§ **Work to complete**
Write out the material again word for word, dropping any images it holds.

====== Dataset extract

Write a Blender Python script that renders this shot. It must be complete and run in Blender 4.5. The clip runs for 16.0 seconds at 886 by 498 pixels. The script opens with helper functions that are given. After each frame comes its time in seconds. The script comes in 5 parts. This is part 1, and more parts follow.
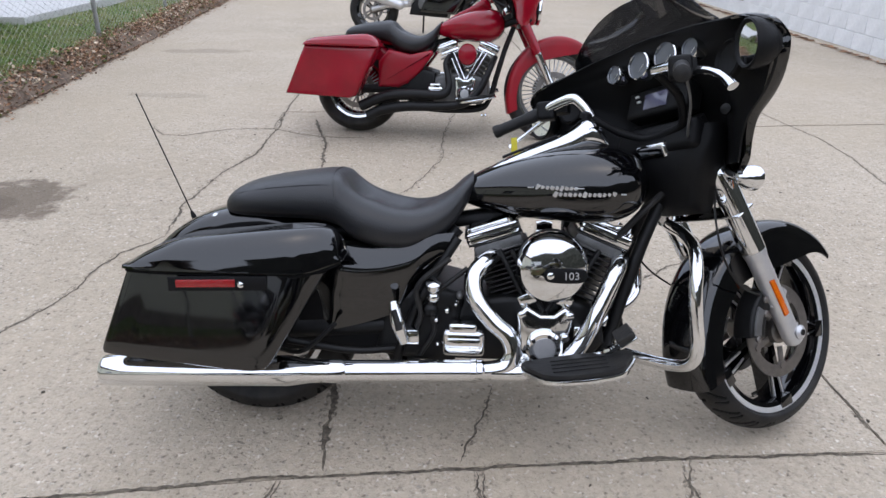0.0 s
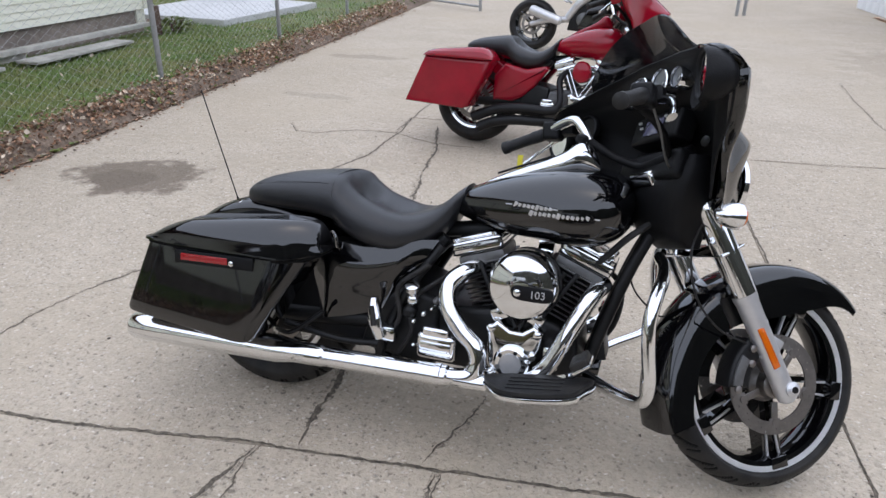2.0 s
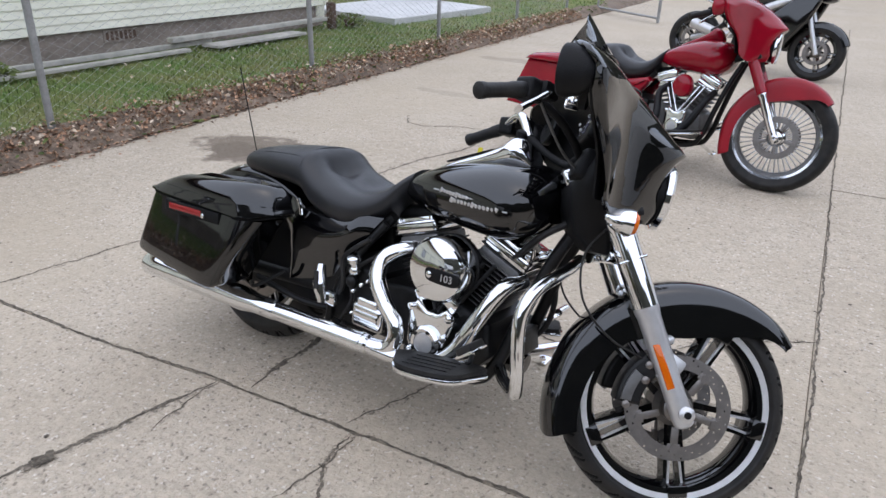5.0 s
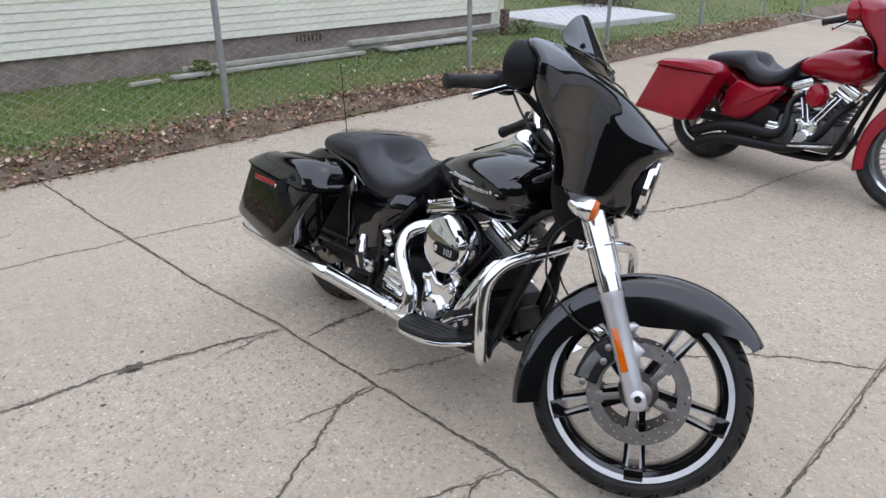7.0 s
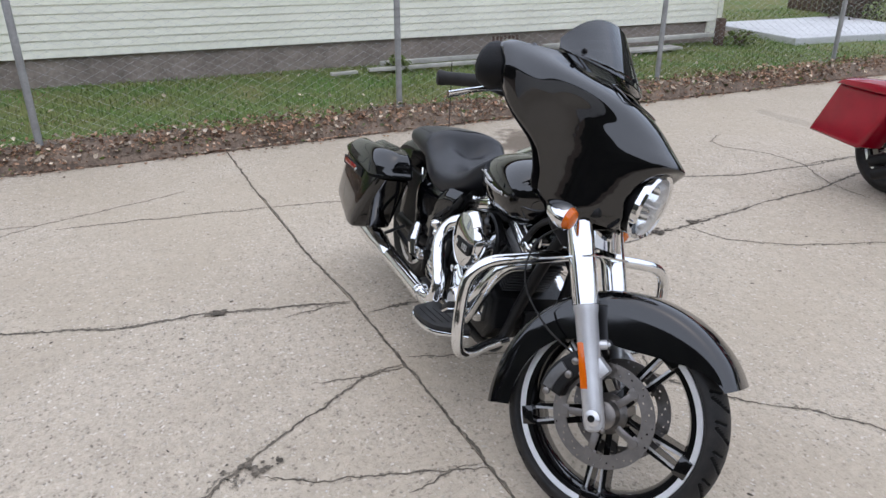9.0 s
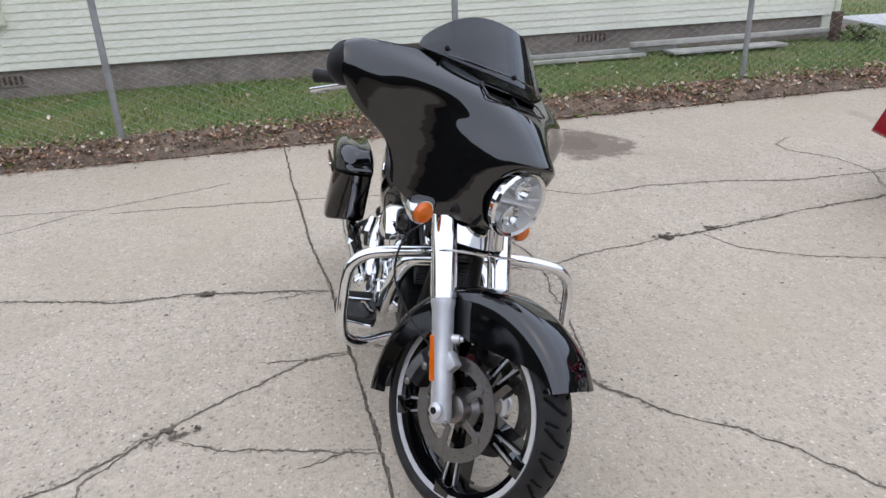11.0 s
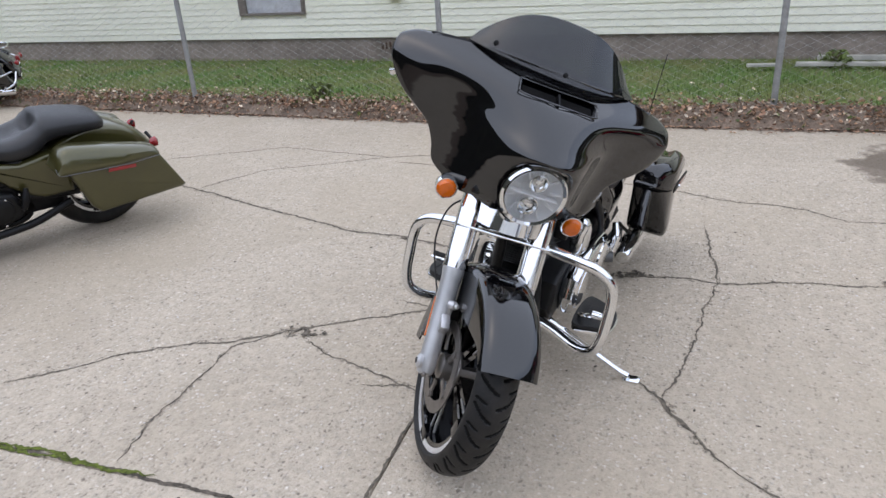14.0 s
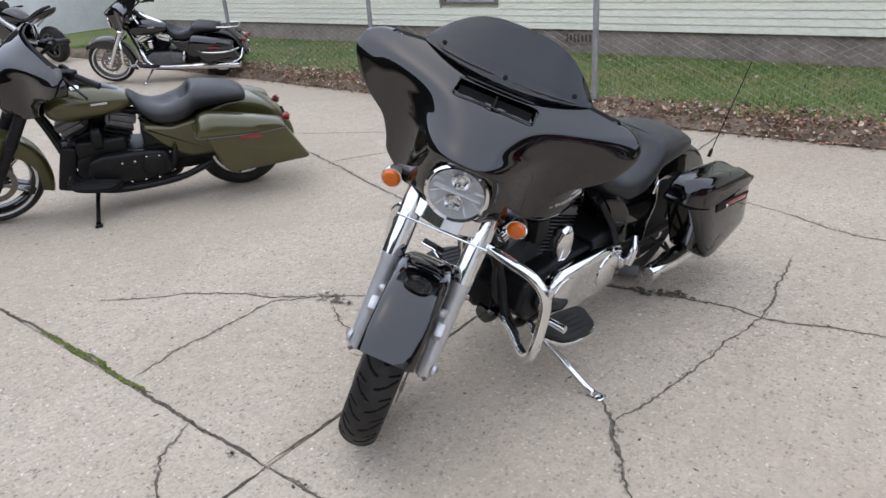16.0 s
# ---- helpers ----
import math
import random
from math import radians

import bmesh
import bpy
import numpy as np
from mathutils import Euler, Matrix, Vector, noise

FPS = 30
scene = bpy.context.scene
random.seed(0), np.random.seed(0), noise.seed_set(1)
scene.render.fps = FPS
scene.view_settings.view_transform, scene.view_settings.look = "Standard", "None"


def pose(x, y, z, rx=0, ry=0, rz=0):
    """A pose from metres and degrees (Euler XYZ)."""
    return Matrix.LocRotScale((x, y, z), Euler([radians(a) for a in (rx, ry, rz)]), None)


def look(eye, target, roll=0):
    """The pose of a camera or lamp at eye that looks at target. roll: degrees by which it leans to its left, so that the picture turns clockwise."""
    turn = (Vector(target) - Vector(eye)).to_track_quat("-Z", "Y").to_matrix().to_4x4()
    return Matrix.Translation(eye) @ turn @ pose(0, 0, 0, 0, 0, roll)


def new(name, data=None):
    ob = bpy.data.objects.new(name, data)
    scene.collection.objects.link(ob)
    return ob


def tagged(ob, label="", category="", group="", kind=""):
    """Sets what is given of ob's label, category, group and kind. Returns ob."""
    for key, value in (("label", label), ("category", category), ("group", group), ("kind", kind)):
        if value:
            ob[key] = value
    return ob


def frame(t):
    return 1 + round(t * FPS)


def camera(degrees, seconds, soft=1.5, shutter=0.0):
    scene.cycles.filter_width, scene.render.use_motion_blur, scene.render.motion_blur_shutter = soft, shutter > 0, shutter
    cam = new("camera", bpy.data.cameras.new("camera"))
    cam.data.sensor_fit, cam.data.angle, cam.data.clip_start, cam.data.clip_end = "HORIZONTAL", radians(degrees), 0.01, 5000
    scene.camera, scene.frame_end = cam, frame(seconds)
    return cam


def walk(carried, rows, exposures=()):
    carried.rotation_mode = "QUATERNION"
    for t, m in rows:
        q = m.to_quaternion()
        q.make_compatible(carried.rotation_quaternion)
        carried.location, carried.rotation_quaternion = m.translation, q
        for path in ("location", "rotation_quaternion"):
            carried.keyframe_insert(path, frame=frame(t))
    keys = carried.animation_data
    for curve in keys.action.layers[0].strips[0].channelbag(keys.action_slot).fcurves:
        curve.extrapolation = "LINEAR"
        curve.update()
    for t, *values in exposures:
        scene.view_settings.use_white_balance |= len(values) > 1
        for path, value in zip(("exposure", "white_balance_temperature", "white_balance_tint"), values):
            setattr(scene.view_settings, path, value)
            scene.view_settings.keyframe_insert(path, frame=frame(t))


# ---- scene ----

============

§ **In response**
Write a Blender Python script that renders this shot. It must be complete and run in Blender 4.5. The clip runs for 16.0 seconds at 886 by 498 pixels. The script opens with helper functions that are given. After each frame comes its time in seconds. The script comes in 5 parts. This is part 1, and more parts follow.
0.0 s
2.0 s
5.0 s
7.0 s
9.0 s
11.0 s
14.0 s
16.0 s
# ---- helpers ----
import math
import random
from math import radians

import bmesh
import bpy
import numpy as np
from mathutils import Euler, Matrix, Vector, noise

FPS = 30
scene = bpy.context.scene
random.seed(0), np.random.seed(0), noise.seed_set(1)
scene.render.fps = FPS
scene.view_settings.view_transform, scene.view_settings.look = "Standard", "None"


def pose(x, y, z, rx=0, ry=0, rz=0):
    """A pose from metres and degrees (Euler XYZ)."""
    return Matrix.LocRotScale((x, y, z), Euler([radians(a) for a in (rx, ry, rz)]), None)


def look(eye, target, roll=0):
    """The pose of a camera or lamp at eye that looks at target. roll: degrees by which it leans to its left, so that the picture turns clockwise."""
    turn = (Vector(target) - Vector(eye)).to_track_quat("-Z", "Y").to_matrix().to_4x4()
    return Matrix.Translation(eye) @ turn @ pose(0, 0, 0, 0, 0, roll)


def new(name, data=None):
    ob = bpy.data.objects.new(name, data)
    scene.collection.objects.link(ob)
    return ob


def tagged(ob, label="", category="", group="", kind=""):
    """Sets what is given of ob's label, category, group and kind. Returns ob."""
    for key, value in (("label", label), ("category", category), ("group", group), ("kind", kind)):
        if value:
            ob[key] = value
    return ob


def frame(t):
    return 1 + round(t * FPS)


def camera(degrees, seconds, soft=1.5, shutter=0.0):
    scene.cycles.filter_width, scene.render.use_motion_blur, scene.render.motion_blur_shutter = soft, shutter > 0, shutter
    cam = new("camera", bpy.data.cameras.new("camera"))
    cam.data.sensor_fit, cam.data.angle, cam.data.clip_start, cam.data.clip_end = "HORIZONTAL", radians(degrees), 0.01, 5000
    scene.camera, scene.frame_end = cam, frame(seconds)
    return cam


def walk(carried, rows, exposures=()):
    carried.rotation_mode = "QUATERNION"
    for t, m in rows:
        q = m.to_quaternion()
        q.make_compatible(carried.rotation_quaternion)
        carried.location, carried.rotation_quaternion = m.translation, q
        for path in ("location", "rotation_quaternion"):
            carried.keyframe_insert(path, frame=frame(t))
    keys = carried.animation_data
    for curve in keys.action.layers[0].strips[0].channelbag(keys.action_slot).fcurves:
        curve.extrapolation = "LINEAR"
        curve.update()
    for t, *values in exposures:
        scene.view_settings.use_white_balance |= len(values) > 1
        for path, value in zip(("exposure", "white_balance_temperature", "white_balance_tint"), values):
            setattr(scene.view_settings, path, value)
            scene.view_settings.keyframe_insert(path, frame=frame(t))


# ---- scene ----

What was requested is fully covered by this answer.